Problem 10.25

Assume that you have a cylinder with a movable piston. What would happen to the gas pressure inside the cylinder if you do the following?

(a)Decrease the volume to one-fourth the original volume while holding the temperature constant

Consult the figure on P. 401 in your text, or better yet, sketch out a piston/cylinder setup yourself. The variables of interest here (P, V, T, n) are related by the ideal gas law:

PV / T = nR = constant

Now, we let the initial state have a volume V₁ and pressure P₁; we then decrease the volume to 1/4 of the original volume V₁ to a new volume V₂ and pressure P₂. Since the number of moles of gas (as well as the temperature) are constant, we have P₁V₁=P₂V₂. Now, the volume was decreased to 1/4V₁ to give the final volume V₂; therefore, V₂ = 1/4V₁. Substituting this into P₁V₁=P₂V₂ and solving for P₂, we find that P₂ = 4P₁. For a decrease in volume by a factor of 4, the pressure increases by a factor of 4. This should make sense since, at constant T and n, pressure and volume are inversely propotional.

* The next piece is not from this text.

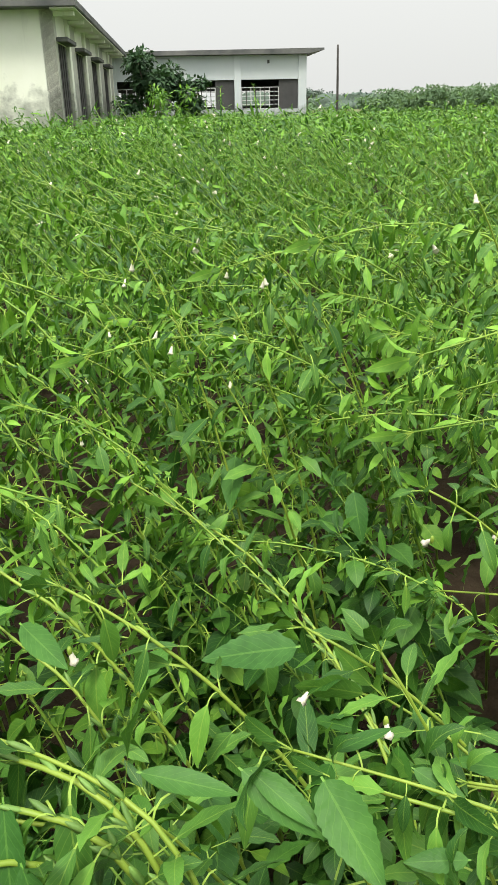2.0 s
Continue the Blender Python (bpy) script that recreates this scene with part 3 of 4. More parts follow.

(b)Reduce the Kelvin temperature to half its original value while holding the volume constant

For constant volume and moles, we write the ideal gas law as P/T = nR/V = constant. Using the same idea as above, when the temperature is halved at constant volume, we have P₁/T₁=P₂/T₂. Since the temperature was halved from state 1 to state 2, we have T₂ = T₁/2. Substituting and solving for P₂, we find that P₂ = P₁/2. Thus, at constant n and V, pressure and temperature are directly proportional, and lowering the temperature by a factor of 2 lowers the pressure by a factor of 2 also.

(c) Reduce the amount of gas to half while keeping the volume and temperature constant

Same deal here: at constant T, V we write P/n = RT/V. Set up the equation as P₁/n₁=P₂/n₂. Notice that n₂ = 1/2n₁, and substitute. You should see that P₂ = 1/2P₁. At constant T and V, pressure and quantity (moles) are directly proportional.